March 07, 2013
An unusual supercomputer had its official coming out party on Wednesday, March 6, at the MENA ICT Forum in Jordan. The public debut (and symbolic unveiling) put the spotlight on one of the country's proudest technological achievements: the IMAN1, Jordan's first supercomputer. Iman means "faith" in Arabic.
Zaid Abudayeh, an engineer at Jordanian computer consulting firm Al Oula, presented the machine as a great step forward for the country. Al Oula was involved in the computer's creation.
"This project embodies the Jordanian spirit of accomplishing great projects with limited resources and making the impossible possible," said Abudayeh at the presentation. "Our presence today reflects the true meaning of devotion and ambition and we are proud to be among the leaders in the ICT sector."
Certainly the accomplishment is all that and more. The computer was designed, developed and engineered in Jordan, partly in order to demonstrate the country's ingenuity and dedication to advanced technology. The goal of the IMAN1 project was to build a supercomputer with the most economical design possible.
The designers succeeded in that quest, and they did so with what might seem to be most unusual cores. IMAN1 was built from 2,260 Sony PlayStation3 devices. And why not? Several companies are working on HPC systems and datacenter servers based on ARM chips, which got their start in small devices, such as smart phones.
Al Oula was launched in 2004 as a "transmission and broadcasting technology solutions provider and subcontractor for radio, television and transmission maintenance and operations,” according to the company's website. The site does not say precisely what contribution the company made to the supercomputer's development, but does say it was involved with the project. The company also designs Android- and server-based software, assesses network security, works on the network infrastructure of Jordanian ISP IONET, does web development projects and conducts maintenance and upkeep of corporate network systems.
The Sony video game consoles sport some pretty decent technology. The PS3, first launched in 2005, uses a 3.2 GHz "Cell" microprocessor with a PowerPC RISC microprocessor at its core. The PowerPC chip family was considered to be possibly the fastest microprocessor in the world not too long ago. It was designed by IBM and first used in its RS/6000 computers, released in 1990. Apple, IBM and Motorola then teamed up a few years later to further the design in an attempt to break Intel's x86 hegemony. (The attempt didn't succeed.) For a while PowerPC chips were used in Apple's Power Mac computers. Apple switched to Intel chips with the introduction of the iMac in 2006.

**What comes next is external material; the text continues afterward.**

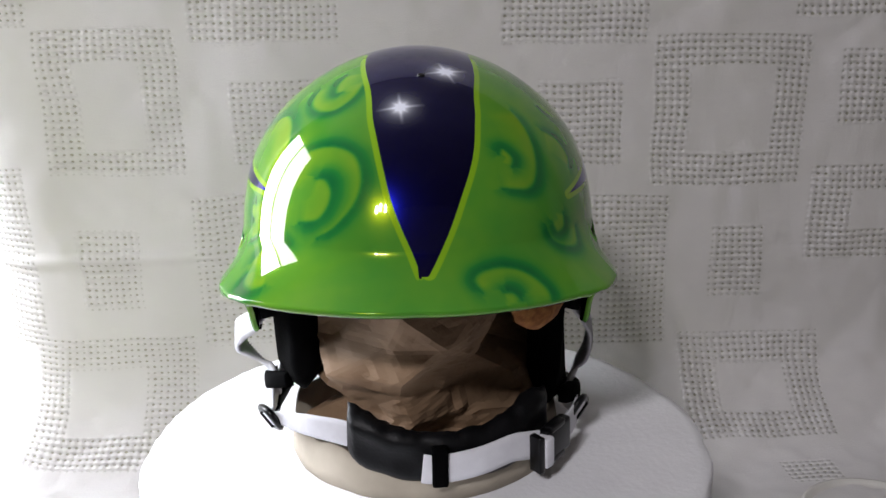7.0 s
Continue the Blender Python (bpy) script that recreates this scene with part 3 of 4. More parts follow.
def placed(bm, phi, z, out, spin=0.0, lean=0.0):
    """Move a small part, built flat with x across, y up and z outward, onto the oval round the head."""
    c = Vector(round_head(phi, z, out))
    n = Vector((math.sin(radians(phi)), -math.cos(radians(phi)), 0))
    e1 = Vector((math.cos(radians(phi)), math.sin(radians(phi)), 0))
    m = Matrix((e1, Vector((0, 0, 1)), n)).transposed().to_4x4()
    m = Matrix.Translation(c) @ m @ pose(0, 0, 0, lean, 0, spin)
    bmesh.ops.transform(bm, matrix=m, verts=bm.verts)
    return bm


def oval_ring(bm, rx, ry, tube, thick, segments=40):
    """A rounded flat ring, as of a strap slider."""
    rings = []
    for k in range(segments):
        t = 2 * math.pi * k / segments
        c, s = math.cos(t), math.sin(t)
        ex = abs(c) ** 0.7 * math.copysign(1, c)
        ey = abs(s) ** 0.7 * math.copysign(1, s)
        ring = []
        for i in range(8):
            a = 2 * math.pi * i / 8
            g = tube * math.cos(a)
            ring.append(bm.verts.new(((rx + g) * ex, (ry + g) * ey, thick * math.sin(a))))
        rings.append(ring)
    for a, b in zip(rings, rings[1:] + rings[:1]):
        for i in range(8):
            j = (i + 1) % 8
            bm.faces.new((a[i], a[j], b[j], b[i]))
    return bm


def stitches(parent, path, length=0.0034, gap=0.0016):
    """A row of pale stitches along a spline on a pad."""
    raw = spline(path, 12)
    C = round_head(raw[:, 0], raw[:, 1], raw[:, 2])
    seg = np.r_[0, np.cumsum(np.linalg.norm(np.diff(C, axis=0), axis=1))]
    bm = bmesh.new()
    s = 0.0
    while s + length < seg[-1]:
        a, b = (Vector([np.interp(v, seg, C[:, k]) for k in range(3)]) for v in (s, s + length))
        t = (b - a).normalized()
        n = Vector((a.x, a.y, 0)).normalized()
        w = t.cross(n).normalized() * 0.00032
        lift = n * 0.0006
        vs = [bm.verts.new(p) for p in (a - w, a + w, b + w, b - w, a + lift, b + lift)]
        for f in ((0, 1, 4), (1, 2, 5, 4), (2, 3, 5), (3, 0, 4, 5), (3, 2, 1, 0)):
            bm.faces.new([vs[i] for i in f])
        s += length + gap
    return part("stitching", bm, MAT_THREAD, parent, "pale grey dashed stitching", False)


def soft_panel(phis, tops, bottoms, out, thick, rows=16, cols=36, puff=0.004):
    """A padded panel on the oval between a top and a bottom line."""
    bm = bmesh.new()
    f = np.linspace(0, 1, cols)
    phi = np.interp(f, np.linspace(0, 1, len(phis)), phis)
    top = spline([(p, t) for p, t in zip(phis, tops)], 12)
    bot = spline([(p, t) for p, t in zip(phis, bottoms)], 12)
    tz, bz = np.interp(phi, top[:, 0], top[:, 1]), np.interp(phi, bot[:, 0], bot[:, 1])
    layers = []
    for side in (1, -1):
        lay = []
        for i in range(rows):
            g = i / (rows - 1)
            z = tz + (bz - tz) * g
            edge = np.sqrt(np.clip(np.minimum(g, 1 - g) * 5, 0, 1)) * np.sqrt(np.clip(np.minimum(f, 1 - f) * 12, 0, 1))
            o = out + side * (thick / 2) * edge + puff * edge * (0.4 if side > 0 else 0) * np.sin(f * 9 + g * 4)
            lay.append([bm.verts.new(p) for p in round_head(phi, z, o)])
        layers.append(lay)
    for lay in layers:
        for a, b in zip(lay, lay[1:]):
            for k in range(cols - 1):
                bm.faces.new((a[k], a[k + 1], b[k + 1], b[k]))
    bmesh.ops.remove_doubles(bm, verts=bm.verts, dist=0.0002)
    return bm


MAT_TAG_INK = mottled("black_ink", (0.008, 0.008, 0.009), (0.012, 0.012, 0.013), 90.0, 0.6)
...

The PS3 Cell processor peaks out at about 230 gigaflops. The PowerPC core, loaded with 512 kilobytes of L2 cache, is described as the Cell's "processing element," and it gets a lot of help. There are eight more processors on the Cell chip, known as Synergistic Processing Elements (SPE), Those chips are 128-bit SIMD vector processors with 256 kilobytes of SRAM each. The PowerPC delegates processing tasks to seven of the SPEs as they become available. The eighth is a backup in case of failure of any of the others.
The PS3 also sports 550 MHz NVIDIA G70 GPUs, co-designed with Sony. Also known as the "Reality Synthesizer," the G70 is a 550 MHz chip that packs in 300 million tranistors.
Based on all that horsepower, the IMAN1 claims 25 teraflops. That gives it about a third the processing power of the 500th most powerful computer in the world, according to the November 2012 TOP500 list – a Japanese computer that gets 76.4 teraflops Rmax. The designers also say it has one of the best price-performance ratios of any HPC system in the world, but doesn't reveal the numbers.
The project started in January 2010 and the IMAN1 was fired up in October 2011. It is now being used by Jordanian universities for science and engineering research.
In fact, this isn't the first time the PS3 has been used to build a supercomputer. There was a time when the PS3 was popular for labs building computer clusters. Perhaps the Jordanians got the idea from the US Air Force. In 2009 the Air Force Research Laboratory (AFRL) launched the Condor PS3 Cluster, which was built from 1,760 Sony PS3 processors and 168 general-purpose GPUs. It reached an estimated 500 teraflops, placing it among the top 50 of the world's fastest systems at the time. It cost AFRL $2 million to build, compared to about $20 million to $40 million using more conventional technology.
However, the Air force ended up regretting that decision. In March 2010, Sony removed a feature that allowed people to download other operating systems into the devices. ARFL – and some university labs – had used Linux in clusters made from PS3s. That made it nearly impossible to replace any of the devices when they failed. Even if they were sent back to Sony for refurbishing, they were returned with the gameOS firmware installed.
There's no word on what operating system the IMAN1 uses.